Data excerpt:
════
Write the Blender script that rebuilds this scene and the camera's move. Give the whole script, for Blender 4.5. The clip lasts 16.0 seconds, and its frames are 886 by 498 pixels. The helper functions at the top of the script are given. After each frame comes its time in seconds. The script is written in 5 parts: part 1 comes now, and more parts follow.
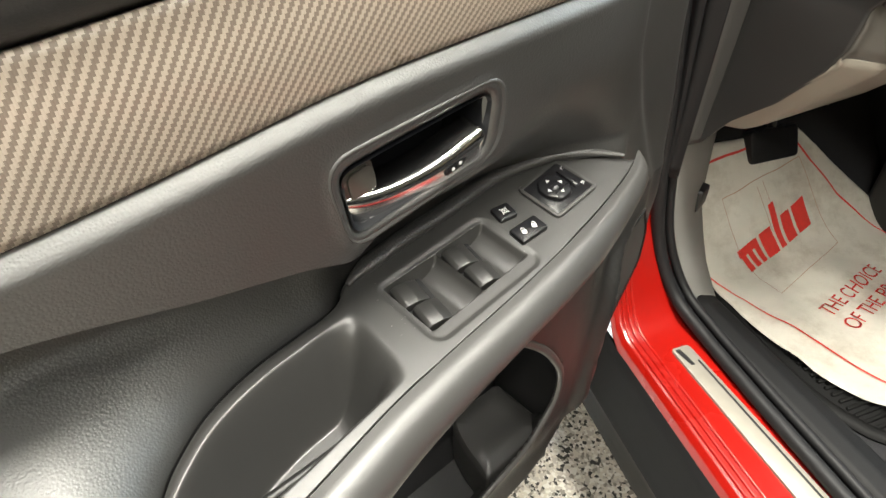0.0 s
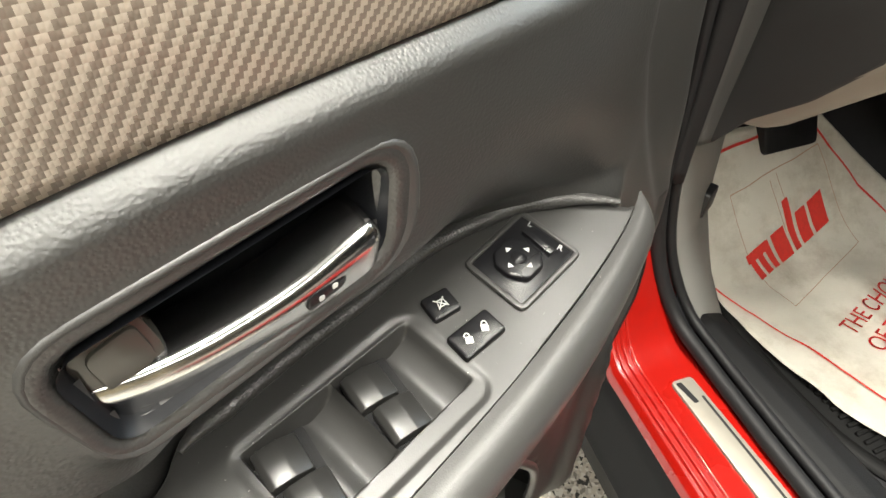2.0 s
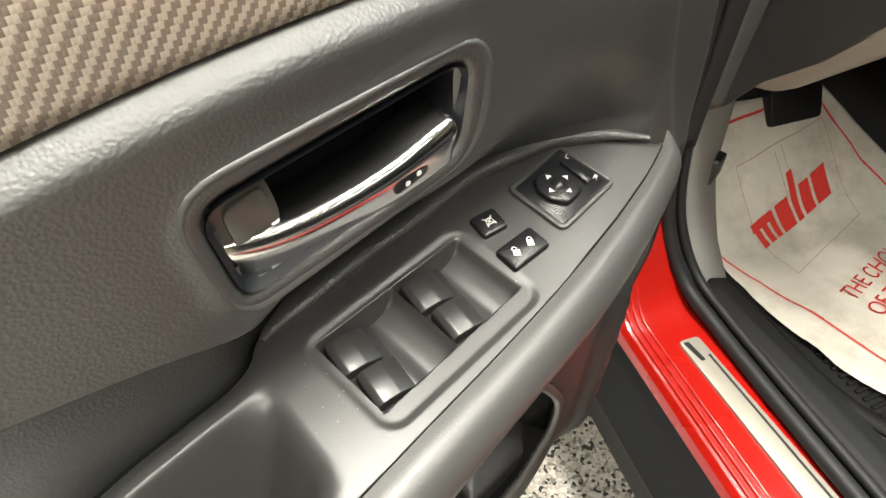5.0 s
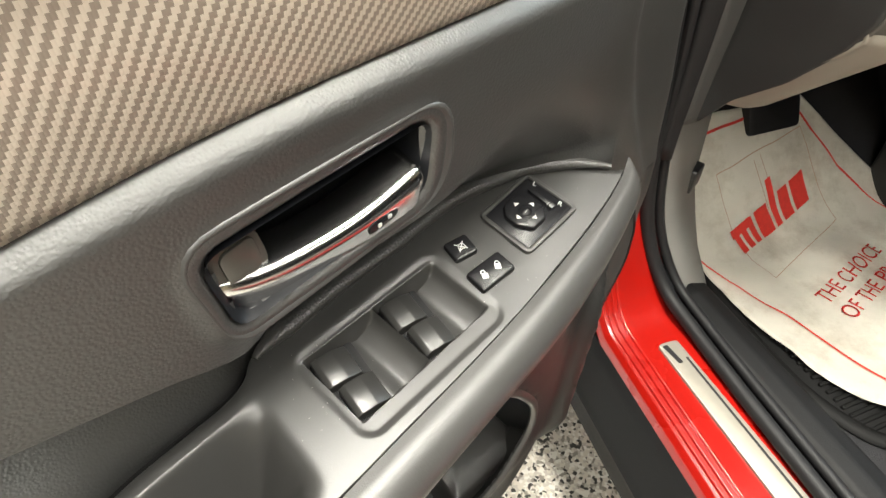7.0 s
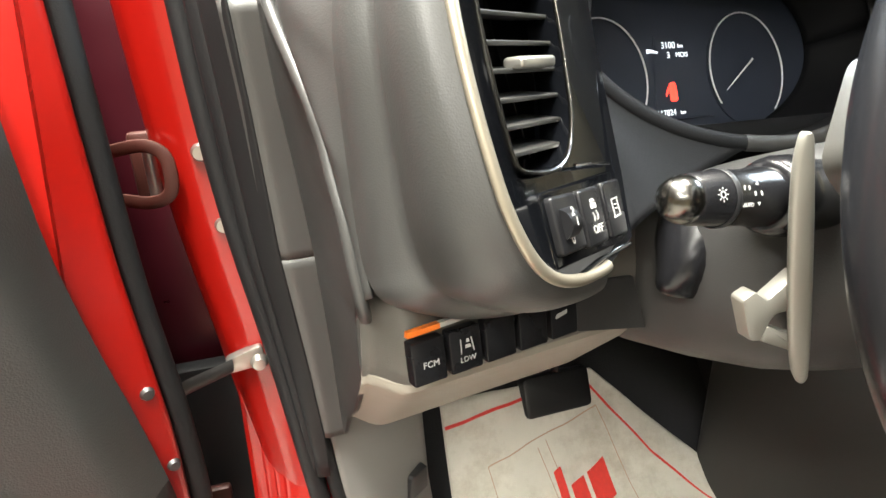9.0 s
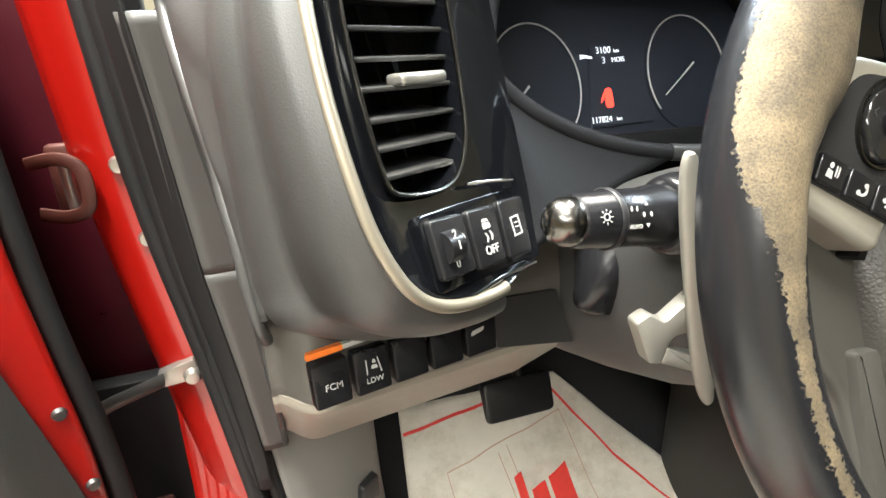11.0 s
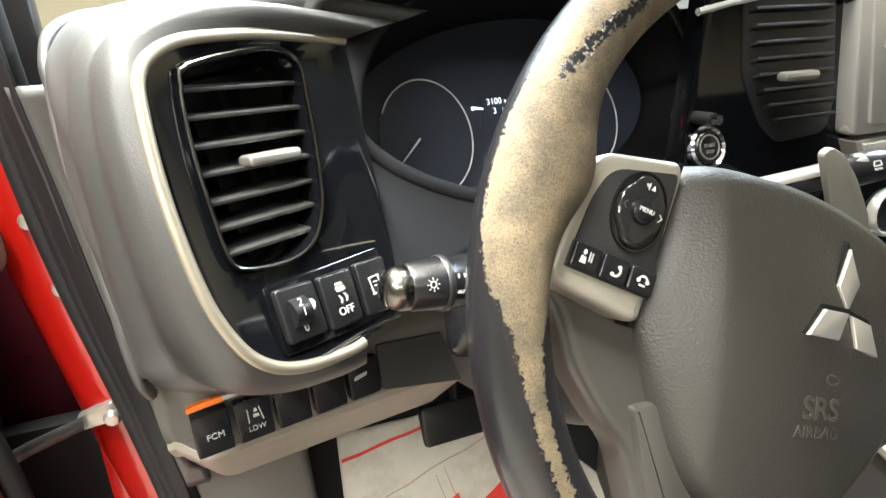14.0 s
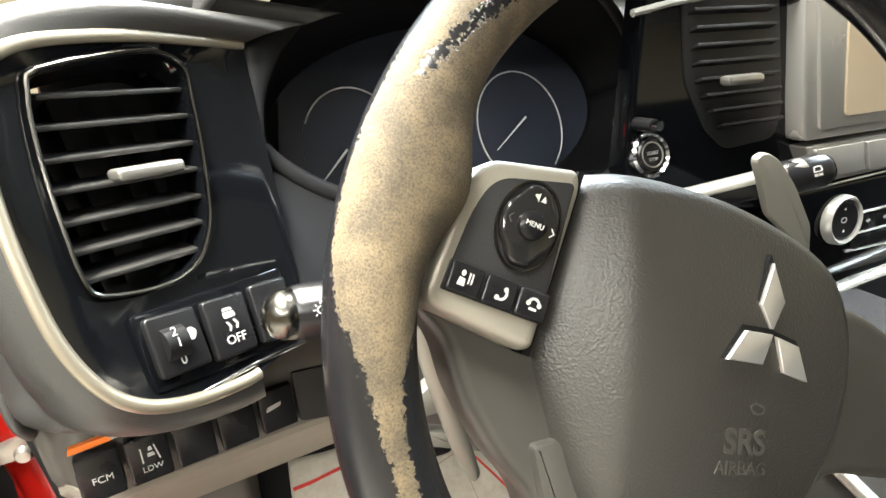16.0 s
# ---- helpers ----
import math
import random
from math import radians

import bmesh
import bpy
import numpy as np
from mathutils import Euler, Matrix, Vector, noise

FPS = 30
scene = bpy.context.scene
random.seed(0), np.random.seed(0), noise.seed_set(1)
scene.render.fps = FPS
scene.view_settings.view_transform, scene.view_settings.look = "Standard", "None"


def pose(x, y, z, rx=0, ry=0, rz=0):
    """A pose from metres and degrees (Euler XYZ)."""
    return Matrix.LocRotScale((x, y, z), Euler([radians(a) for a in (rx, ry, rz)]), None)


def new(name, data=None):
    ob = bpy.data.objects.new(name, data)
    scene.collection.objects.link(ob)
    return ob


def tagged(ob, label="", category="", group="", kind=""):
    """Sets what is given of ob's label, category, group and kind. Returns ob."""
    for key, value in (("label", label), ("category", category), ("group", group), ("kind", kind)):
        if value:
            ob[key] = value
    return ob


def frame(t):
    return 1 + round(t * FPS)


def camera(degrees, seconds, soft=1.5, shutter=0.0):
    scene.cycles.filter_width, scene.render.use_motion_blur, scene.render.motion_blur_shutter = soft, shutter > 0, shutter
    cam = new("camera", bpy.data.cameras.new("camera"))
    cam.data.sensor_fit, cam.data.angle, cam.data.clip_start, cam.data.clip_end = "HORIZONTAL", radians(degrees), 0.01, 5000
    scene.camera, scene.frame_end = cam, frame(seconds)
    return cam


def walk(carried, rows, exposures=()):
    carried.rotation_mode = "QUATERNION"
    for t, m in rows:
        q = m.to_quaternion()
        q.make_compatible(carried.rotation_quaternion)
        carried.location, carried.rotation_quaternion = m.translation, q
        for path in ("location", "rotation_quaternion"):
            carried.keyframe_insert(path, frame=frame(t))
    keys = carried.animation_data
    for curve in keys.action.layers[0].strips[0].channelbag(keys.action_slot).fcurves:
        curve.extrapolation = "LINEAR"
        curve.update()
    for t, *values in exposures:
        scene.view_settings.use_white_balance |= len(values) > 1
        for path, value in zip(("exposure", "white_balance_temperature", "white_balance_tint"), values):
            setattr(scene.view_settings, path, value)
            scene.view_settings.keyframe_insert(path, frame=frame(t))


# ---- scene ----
cam = camera(74.4, 16.0)
METRES, EYE, TILT, LEAN, TURN = 1.0, 1.075, -38.0, 0.0, -20.0
ROWS = [
    (0.0, 0.0, 0.0, 0.0, 0.0, 0.0, 0.0),
    (0.5, -0.0002, 0.0461, 0.0194, -0.29, -1.95, 0.13),
    (1.0, 0.0113, 0.0887, 0.0401, -0.5, -3.05, 0.19),
    (1.5, 0.0254, 0.1087, 0.0536, -0.66, -3.54, 0.32),
    (2.0, 0.0409, 0.139, 0.0701, -0.77, -3.72, 0.58),
    (2.5, 0.0434, 0.1631, 0.0711, -0.85, -3.93, 0.62),
    (3.0, 0.041, 0.1508, 0.0673, -0.82, -4.27, 0.28),
    (3.5, 0.0293, 0.1294, 0.0599, -0.68, -4.42, 0.09),
    (4.0, 0.0218, 0.1179, 0.0424, -0.84, -4.62, -0.05),
    (4.5, 0.0139, 0.1143, 0.0371, -0.97, -4.73, 0.02),
    (7.0, 0.0256, 0.0835, 0.0547, -1.32, -5.07, 0.33),
    (7.5, 0.1485, 0.0938, 0.0755, -0.75, -4.86, 0.49),
    (8.0, 0.328, 0.1426, 0.1066, 0.37, 1.73, 0.6),
    (8.5, 0.4279, 0.1693, 0.1394, 1.54, 14.52, 0.25),
    (8.8, 0.4561, 0.1606, 0.1569, 1.69, 15.82, 0.24),
    (9.0, 0.4589, 0.1597, 0.1586, 1.7, 15.95, 0.24),
    (11.5, 0.5452, 0.1658, 0.1857, 1.8, 15.19, 0.84),
    (12.0, 0.5738, 0.1439, 0.1939, 1.8, 15.17, 1.02),
    (12.5, 0.5759, 0.1445, 0.202, 1.52, 15.59, 1.3),
    (13.0, 0.5813, 0.1421, 0.1993, 1.18, 15.77, 1.65),
    (13.5, 0.5868, 0.1403, 0.1964, 0.96, 15.98, 1.98),
    (14.0, 0.5945, 0.1326, 0.1952, 0.67, 16.13, 2.33),
    (14.5, 0.5972, 0.1326, 0.1946, 0.4, 16.34, 2.67),
    (15.0, 0.6011, 0.1376, 0.1949, 0.13, 16.61, 3.0),
    (15.5, 0.6094, 0.154, 0.2003, -0.04, 16.92, 3.3),
    (16.0, 0.6415, 0.1607, 0.2044, -0.26, 17.32, 3.59),
]
walk(cam, [(t, pose(0, 0, EYE, TILT, LEAN, TURN) @ pose(METRES * x, METRES * y, METRES * z, 90 + pitch, roll, yaw)) for t, x, y, z, yaw, pitch, roll in ROWS],
     [(0.0, 0.12, 6450, 10), (7.2, 0.12, 6450, 10), (8.4, 0.9, 6400, 10), (9.2, 0.98, 6350, 10), (11.5, 0.94, 6250, 10), (15.0, 1.0, 6250, 10), (16.0, 1.04, 6350, 10)])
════
What to work on: Make an exact reproduction of the listing above, without any pictures.

Answer to the problem:
Write the Blender script that rebuilds this scene and the camera's move. Give the whole script, for Blender 4.5. The clip lasts 16.0 seconds, and its frames are 886 by 498 pixels. The helper functions at the top of the script are given. After each frame comes its time in seconds. The script is written in 5 parts: part 1 comes now, and more parts follow.
0.0 s
2.0 s
5.0 s
7.0 s
9.0 s
11.0 s
14.0 s
16.0 s
# ---- helpers ----
import math
import random
from math import radians

import bmesh
import bpy
import numpy as np
from mathutils import Euler, Matrix, Vector, noise

FPS = 30
scene = bpy.context.scene
random.seed(0), np.random.seed(0), noise.seed_set(1)
scene.render.fps = FPS
scene.view_settings.view_transform, scene.view_settings.look = "Standard", "None"


def pose(x, y, z, rx=0, ry=0, rz=0):
    """A pose from metres and degrees (Euler XYZ)."""
    return Matrix.LocRotScale((x, y, z), Euler([radians(a) for a in (rx, ry, rz)]), None)


def new(name, data=None):
    ob = bpy.data.objects.new(name, data)
    scene.collection.objects.link(ob)
    return ob


def tagged(ob, label="", category="", group="", kind=""):
    """Sets what is given of ob's label, category, group and kind. Returns ob."""
    for key, value in (("label", label), ("category", category), ("group", group), ("kind", kind)):
        if value:
            ob[key] = value
    return ob


def frame(t):
    return 1 + round(t * FPS)


def camera(degrees, seconds, soft=1.5, shutter=0.0):
    scene.cycles.filter_width, scene.render.use_motion_blur, scene.render.motion_blur_shutter = soft, shutter > 0, shutter
    cam = new("camera", bpy.data.cameras.new("camera"))
    cam.data.sensor_fit, cam.data.angle, cam.data.clip_start, cam.data.clip_end = "HORIZONTAL", radians(degrees), 0.01, 5000
    scene.camera, scene.frame_end = cam, frame(seconds)
    return cam


def walk(carried, rows, exposures=()):
    carried.rotation_mode = "QUATERNION"
    for t, m in rows:
        q = m.to_quaternion()
        q.make_compatible(carried.rotation_quaternion)
        carried.location, carried.rotation_quaternion = m.translation, q
        for path in ("location", "rotation_quaternion"):
            carried.keyframe_insert(path, frame=frame(t))
    keys = carried.animation_data
    for curve in keys.action.layers[0].strips[0].channelbag(keys.action_slot).fcurves:
        curve.extrapolation = "LINEAR"
        curve.update()
    for t, *values in exposures:
        scene.view_settings.use_white_balance |= len(values) > 1
        for path, value in zip(("exposure", "white_balance_temperature", "white_balance_tint"), values):
            setattr(scene.view_settings, path, value)
            scene.view_settings.keyframe_insert(path, frame=frame(t))


# ---- scene ----
cam = camera(74.4, 16.0)
METRES, EYE, TILT, LEAN, TURN = 1.0, 1.075, -38.0, 0.0, -20.0
ROWS = [
    (0.0, 0.0, 0.0, 0.0, 0.0, 0.0, 0.0),
    (0.5, -0.0002, 0.0461, 0.0194, -0.29, -1.95, 0.13),
    (1.0, 0.0113, 0.0887, 0.0401, -0.5, -3.05, 0.19),
    (1.5, 0.0254, 0.1087, 0.0536, -0.66, -3.54, 0.32),
    (2.0, 0.0409, 0.139, 0.0701, -0.77, -3.72, 0.58),
    (2.5, 0.0434, 0.1631, 0.0711, -0.85, -3.93, 0.62),
    (3.0, 0.041, 0.1508, 0.0673, -0.82, -4.27, 0.28),
    (3.5, 0.0293, 0.1294, 0.0599, -0.68, -4.42, 0.09),
    (4.0, 0.0218, 0.1179, 0.0424, -0.84, -4.62, -0.05),
    (4.5, 0.0139, 0.1143, 0.0371, -0.97, -4.73, 0.02),
    (7.0, 0.0256, 0.0835, 0.0547, -1.32, -5.07, 0.33),
    (7.5, 0.1485, 0.0938, 0.0755, -0.75, -4.86, 0.49),
    (8.0, 0.328, 0.1426, 0.1066, 0.37, 1.73, 0.6),
    (8.5, 0.4279, 0.1693, 0.1394, 1.54, 14.52, 0.25),
    (8.8, 0.4561, 0.1606, 0.1569, 1.69, 15.82, 0.24),
    (9.0, 0.4589, 0.1597, 0.1586, 1.7, 15.95, 0.24),
    (11.5, 0.5452, 0.1658, 0.1857, 1.8, 15.19, 0.84),
    (12.0, 0.5738, 0.1439, 0.1939, 1.8, 15.17, 1.02),
    (12.5, 0.5759, 0.1445, 0.202, 1.52, 15.59, 1.3),
    (13.0, 0.5813, 0.1421, 0.1993, 1.18, 15.77, 1.65),
    (13.5, 0.5868, 0.1403, 0.1964, 0.96, 15.98, 1.98),
    (14.0, 0.5945, 0.1326, 0.1952, 0.67, 16.13, 2.33),
    (14.5, 0.5972, 0.1326, 0.1946, 0.4, 16.34, 2.67),
    (15.0, 0.6011, 0.1376, 0.1949, 0.13, 16.61, 3.0),
    (15.5, 0.6094, 0.154, 0.2003, -0.04, 16.92, 3.3),
    (16.0, 0.6415, 0.1607, 0.2044, -0.26, 17.32, 3.59),
]
walk(cam, [(t, pose(0, 0, EYE, TILT, LEAN, TURN) @ pose(METRES * x, METRES * y, METRES * z, 90 + pitch, roll, yaw)) for t, x, y, z, yaw, pitch, roll in ROWS],
     [(0.0, 0.12, 6450, 10), (7.2, 0.12, 6450, 10), (8.4, 0.9, 6400, 10), (9.2, 0.98, 6350, 10), (11.5, 0.94, 6250, 10), (15.0, 1.0, 6250, 10), (16.0, 1.04, 6350, 10)])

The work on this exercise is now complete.